** start **

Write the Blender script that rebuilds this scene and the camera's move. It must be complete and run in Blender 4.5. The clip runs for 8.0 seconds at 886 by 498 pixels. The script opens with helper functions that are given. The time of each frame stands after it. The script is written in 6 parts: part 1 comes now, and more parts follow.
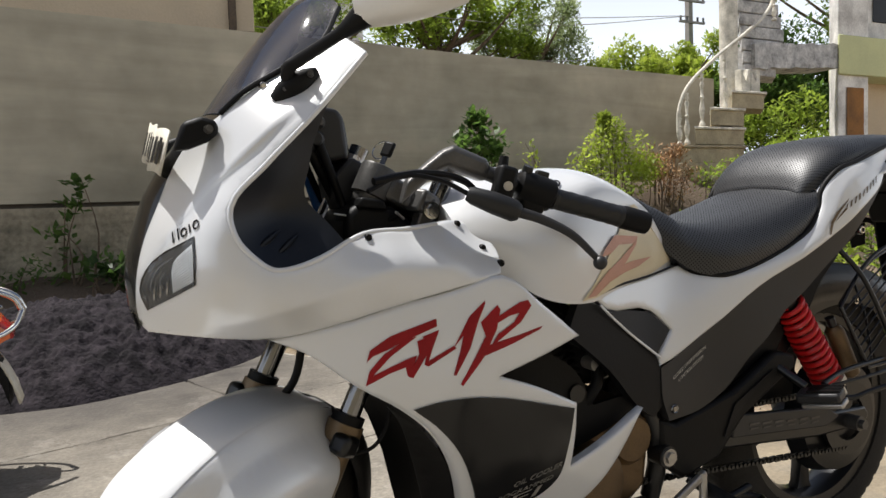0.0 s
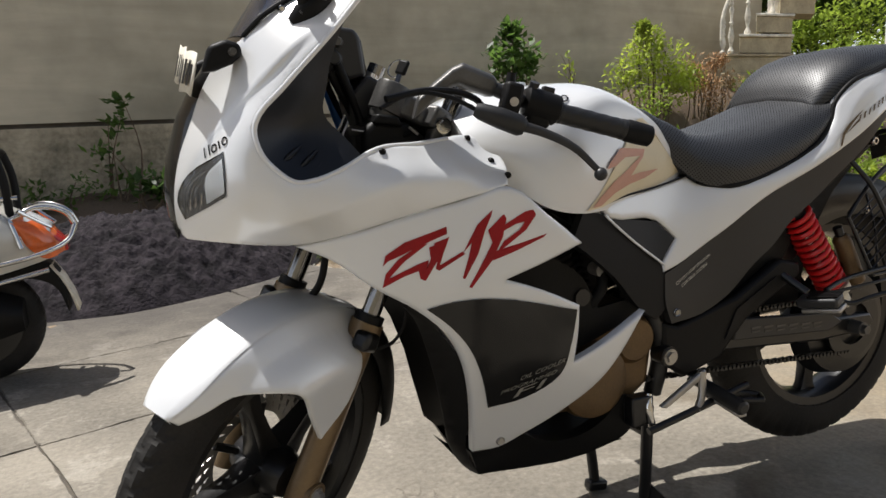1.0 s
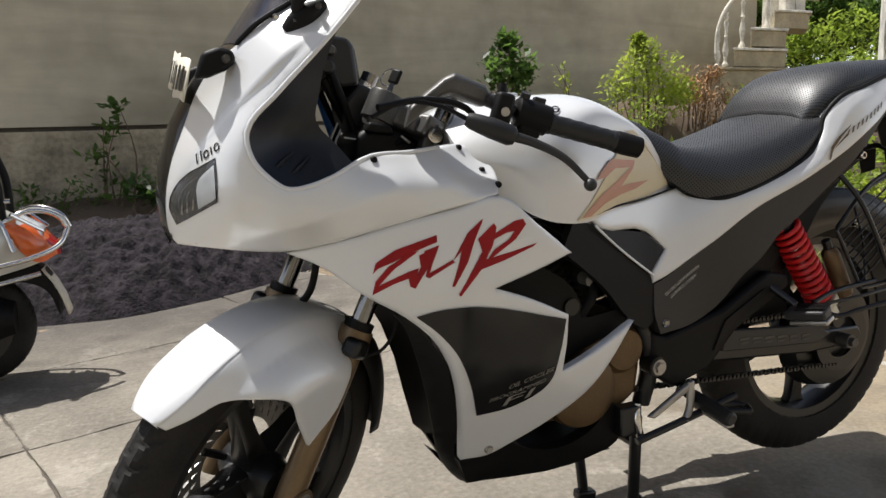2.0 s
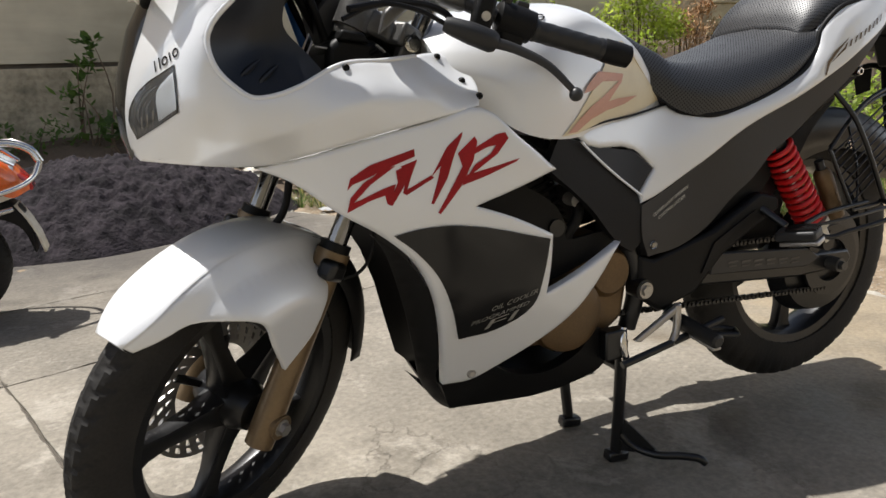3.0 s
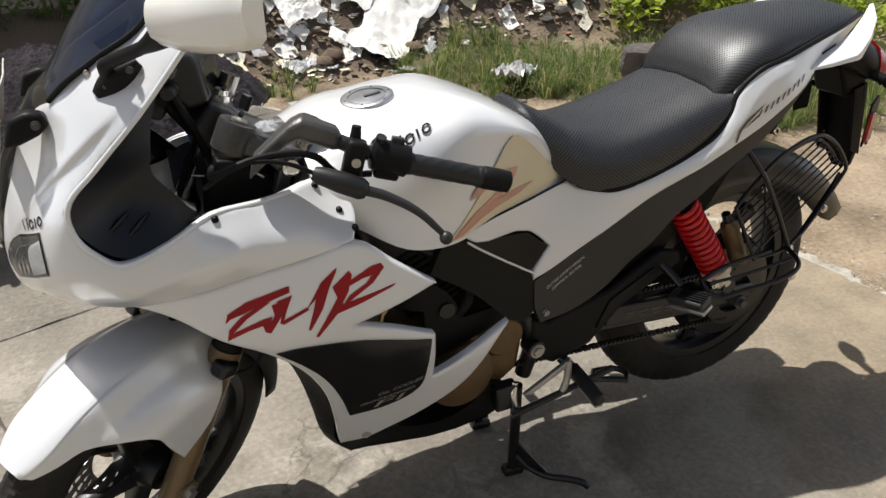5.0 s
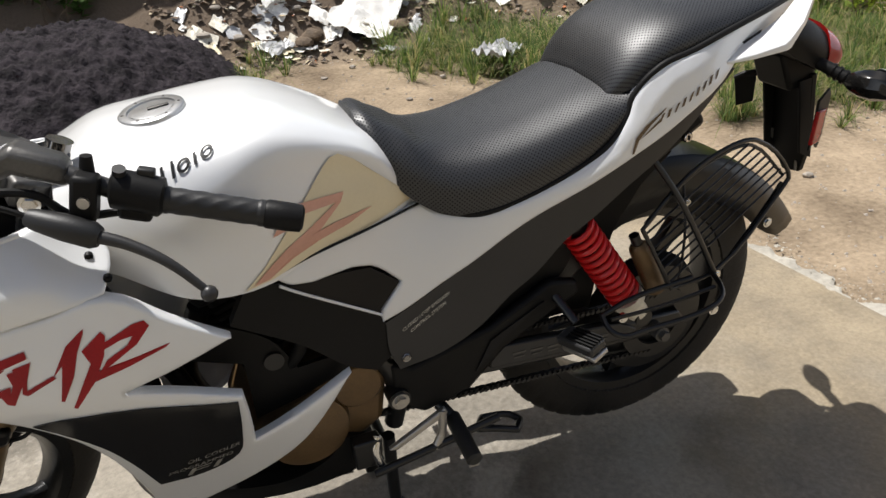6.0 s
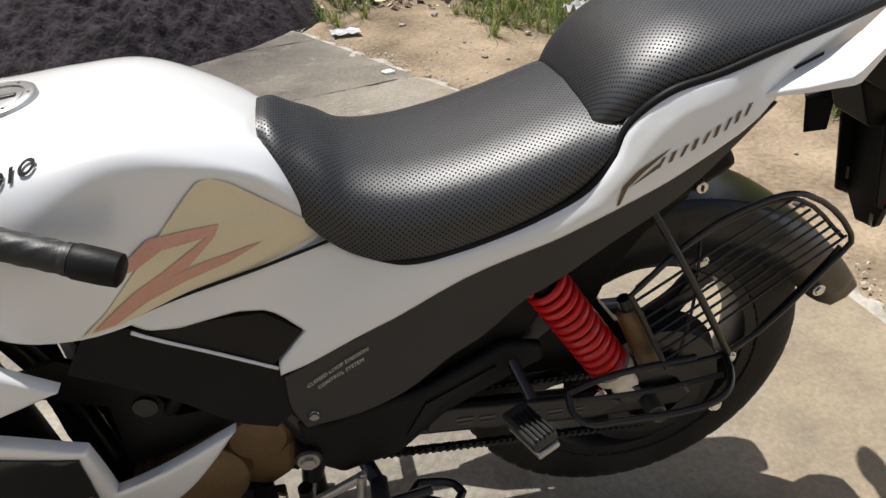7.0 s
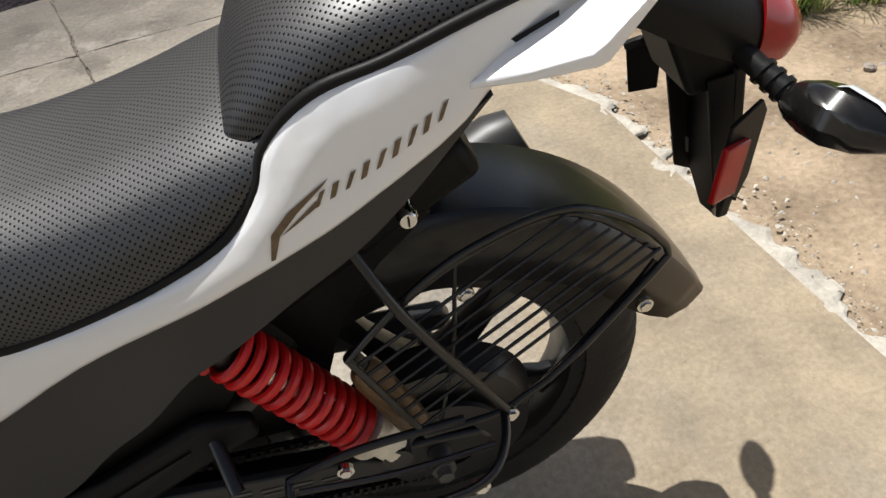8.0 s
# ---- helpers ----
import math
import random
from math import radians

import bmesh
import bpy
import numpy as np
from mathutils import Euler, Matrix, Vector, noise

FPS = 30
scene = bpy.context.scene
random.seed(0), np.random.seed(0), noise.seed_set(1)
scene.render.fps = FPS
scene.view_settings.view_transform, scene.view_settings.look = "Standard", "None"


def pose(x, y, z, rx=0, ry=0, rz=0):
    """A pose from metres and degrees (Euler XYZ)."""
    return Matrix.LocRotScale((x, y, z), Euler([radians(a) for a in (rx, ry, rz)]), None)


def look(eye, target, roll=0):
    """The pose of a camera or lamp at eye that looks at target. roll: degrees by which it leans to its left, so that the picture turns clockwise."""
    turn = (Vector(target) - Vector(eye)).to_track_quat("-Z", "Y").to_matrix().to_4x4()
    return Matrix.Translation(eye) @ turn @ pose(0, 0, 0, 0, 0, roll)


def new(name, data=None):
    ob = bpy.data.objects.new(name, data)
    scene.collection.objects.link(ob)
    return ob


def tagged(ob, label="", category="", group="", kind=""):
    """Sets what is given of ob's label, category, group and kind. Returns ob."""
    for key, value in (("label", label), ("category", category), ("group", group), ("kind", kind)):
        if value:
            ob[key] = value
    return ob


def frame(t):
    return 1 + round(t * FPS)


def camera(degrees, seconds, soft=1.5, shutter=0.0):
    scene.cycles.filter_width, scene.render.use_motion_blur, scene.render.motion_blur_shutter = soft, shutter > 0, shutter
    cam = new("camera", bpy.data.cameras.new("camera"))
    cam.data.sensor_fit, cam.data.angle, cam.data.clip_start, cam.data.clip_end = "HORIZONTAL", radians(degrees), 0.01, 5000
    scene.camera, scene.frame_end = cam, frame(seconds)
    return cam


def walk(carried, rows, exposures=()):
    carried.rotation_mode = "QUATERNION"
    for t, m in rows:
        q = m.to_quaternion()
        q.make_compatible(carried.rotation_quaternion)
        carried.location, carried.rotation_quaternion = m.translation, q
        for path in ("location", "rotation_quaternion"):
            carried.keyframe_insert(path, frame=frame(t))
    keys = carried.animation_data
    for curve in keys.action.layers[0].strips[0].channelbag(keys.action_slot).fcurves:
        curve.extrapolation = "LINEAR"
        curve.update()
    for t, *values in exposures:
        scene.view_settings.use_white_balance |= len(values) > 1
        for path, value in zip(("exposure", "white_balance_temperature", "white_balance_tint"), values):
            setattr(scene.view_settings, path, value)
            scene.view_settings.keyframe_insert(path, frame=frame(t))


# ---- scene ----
cam = camera(63.2, 8.0)
PATH = [
    (0, (-0.8061, -1.1505, 0.8746), (0.1104, 0.7350, 0.7486), -1.9),
    (0.5, (-0.7825, -1.2399, 0.8830), (-0.0259, 0.6977, 0.5943), -3.3),
    (1, (-0.8021, -1.2450, 0.8746), (-0.0085, 0.6651, 0.5092), -2.5),
    (1.2, (-0.7992, -1.2665, 0.8746), (0.0020, 0.6459, 0.5460), -3.7),
    (2.3, (-0.7978, -1.2445, 0.8746), (0.0126, 0.6553, 0.4966), -1.1),
    (2.5, (-0.7981, -1.2381, 0.8610), (0.0209, 0.6448, 0.4232), -1.1),
    (3, (-0.7687, -1.2214, 0.8232), (0.0527, 0.6454, 0.3224), -2.1),
    (3.5, (-0.7533, -1.1787, 0.8043), (0.0718, 0.6834, 0.2951), -2.5),
    (4, (-0.7558, -1.1267, 0.9818), (0.0680, 0.6595, 0.2478), -4),
    (4.5, (-0.7488, -1.1021, 1.2338), (0.0497, 0.5823, 0.2656), -3.4),
    (5, (-0.5319, -1.2018, 1.2726), (0.2020, 0.5090, 0.3014), -0.8),
    (5.2, (-0.3823, -1.2242, 1.2758), (0.3582, 0.4796, 0.2961), 2.1),
    (6.3, (-0.0968, -1.0094, 1.2306), (0.5047, 0.6985, 0.1670), -3.6),
    (6.5, (-0.0503, -0.9545, 1.2243), (0.4880, 0.7374, 0.1029), -1.9),
    (7, (0.1890, -0.8940, 1.2442), (0.5134, 0.8212, 0.0756), -0.9),
    (7.5, (0.3472, -0.7768, 1.2033), (0.7798, 0.8310, -0.0766), -1.8),
    (7.7, (0.4161, -0.7191, 1.1980), (0.8691, 0.8356, -0.1397), -2.1),
    (8, (0.5965, -0.6477, 1.1876), (0.9055, 0.8959, -0.2037), -3.9),
]
walk(cam, [(t, look(eye, target, roll)) for t, eye, target, roll in PATH], exposures=((0, 0.30), (2.5, 0.42), (3.5, 0.50), (4, 0.49), (5, 0.31), (6.5, 0.38), (7.5, 0.47), (8, 0.52)))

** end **

Given task
Copy the data word for word. Pictures do not go in the copy.

Written response
Write the Blender script that rebuilds this scene and the camera's move. It must be complete and run in Blender 4.5. The clip runs for 8.0 seconds at 886 by 498 pixels. The script opens with helper functions that are given. The time of each frame stands after it. The script is written in 6 parts: part 1 comes now, and more parts follow.
0.0 s
1.0 s
2.0 s
3.0 s
5.0 s
6.0 s
7.0 s
8.0 s
# ---- helpers ----
import math
import random
from math import radians

import bmesh
import bpy
import numpy as np
from mathutils import Euler, Matrix, Vector, noise

FPS = 30
scene = bpy.context.scene
random.seed(0), np.random.seed(0), noise.seed_set(1)
scene.render.fps = FPS
scene.view_settings.view_transform, scene.view_settings.look = "Standard", "None"


def pose(x, y, z, rx=0, ry=0, rz=0):
    """A pose from metres and degrees (Euler XYZ)."""
    return Matrix.LocRotScale((x, y, z), Euler([radians(a) for a in (rx, ry, rz)]), None)


def look(eye, target, roll=0):
    """The pose of a camera or lamp at eye that looks at target. roll: degrees by which it leans to its left, so that the picture turns clockwise."""
    turn = (Vector(target) - Vector(eye)).to_track_quat("-Z", "Y").to_matrix().to_4x4()
    return Matrix.Translation(eye) @ turn @ pose(0, 0, 0, 0, 0, roll)


def new(name, data=None):
    ob = bpy.data.objects.new(name, data)
    scene.collection.objects.link(ob)
    return ob


def tagged(ob, label="", category="", group="", kind=""):
    """Sets what is given of ob's label, category, group and kind. Returns ob."""
    for key, value in (("label", label), ("category", category), ("group", group), ("kind", kind)):
        if value:
            ob[key] = value
    return ob


def frame(t):
    return 1 + round(t * FPS)


def camera(degrees, seconds, soft=1.5, shutter=0.0):
    scene.cycles.filter_width, scene.render.use_motion_blur, scene.render.motion_blur_shutter = soft, shutter > 0, shutter
    cam = new("camera", bpy.data.cameras.new("camera"))
    cam.data.sensor_fit, cam.data.angle, cam.data.clip_start, cam.data.clip_end = "HORIZONTAL", radians(degrees), 0.01, 5000
    scene.camera, scene.frame_end = cam, frame(seconds)
    return cam


def walk(carried, rows, exposures=()):
    carried.rotation_mode = "QUATERNION"
    for t, m in rows:
        q = m.to_quaternion()
        q.make_compatible(carried.rotation_quaternion)
        carried.location, carried.rotation_quaternion = m.translation, q
        for path in ("location", "rotation_quaternion"):
            carried.keyframe_insert(path, frame=frame(t))
    keys = carried.animation_data
    for curve in keys.action.layers[0].strips[0].channelbag(keys.action_slot).fcurves:
        curve.extrapolation = "LINEAR"
        curve.update()
    for t, *values in exposures:
        scene.view_settings.use_white_balance |= len(values) > 1
        for path, value in zip(("exposure", "white_balance_temperature", "white_balance_tint"), values):
            setattr(scene.view_settings, path, value)
            scene.view_settings.keyframe_insert(path, frame=frame(t))


# ---- scene ----
cam = camera(63.2, 8.0)
PATH = [
    (0, (-0.8061, -1.1505, 0.8746), (0.1104, 0.7350, 0.7486), -1.9),
    (0.5, (-0.7825, -1.2399, 0.8830), (-0.0259, 0.6977, 0.5943), -3.3),
    (1, (-0.8021, -1.2450, 0.8746), (-0.0085, 0.6651, 0.5092), -2.5),
    (1.2, (-0.7992, -1.2665, 0.8746), (0.0020, 0.6459, 0.5460), -3.7),
    (2.3, (-0.7978, -1.2445, 0.8746), (0.0126, 0.6553, 0.4966), -1.1),
    (2.5, (-0.7981, -1.2381, 0.8610), (0.0209, 0.6448, 0.4232), -1.1),
    (3, (-0.7687, -1.2214, 0.8232), (0.0527, 0.6454, 0.3224), -2.1),
    (3.5, (-0.7533, -1.1787, 0.8043), (0.0718, 0.6834, 0.2951), -2.5),
    (4, (-0.7558, -1.1267, 0.9818), (0.0680, 0.6595, 0.2478), -4),
    (4.5, (-0.7488, -1.1021, 1.2338), (0.0497, 0.5823, 0.2656), -3.4),
    (5, (-0.5319, -1.2018, 1.2726), (0.2020, 0.5090, 0.3014), -0.8),
    (5.2, (-0.3823, -1.2242, 1.2758), (0.3582, 0.4796, 0.2961), 2.1),
    (6.3, (-0.0968, -1.0094, 1.2306), (0.5047, 0.6985, 0.1670), -3.6),
    (6.5, (-0.0503, -0.9545, 1.2243), (0.4880, 0.7374, 0.1029), -1.9),
    (7, (0.1890, -0.8940, 1.2442), (0.5134, 0.8212, 0.0756), -0.9),
    (7.5, (0.3472, -0.7768, 1.2033), (0.7798, 0.8310, -0.0766), -1.8),
    (7.7, (0.4161, -0.7191, 1.1980), (0.8691, 0.8356, -0.1397), -2.1),
    (8, (0.5965, -0.6477, 1.1876), (0.9055, 0.8959, -0.2037), -3.9),
]
walk(cam, [(t, look(eye, target, roll)) for t, eye, target, roll in PATH], exposures=((0, 0.30), (2.5, 0.42), (3.5, 0.50), (4, 0.49), (5, 0.31), (6.5, 0.38), (7.5, 0.47), (8, 0.52)))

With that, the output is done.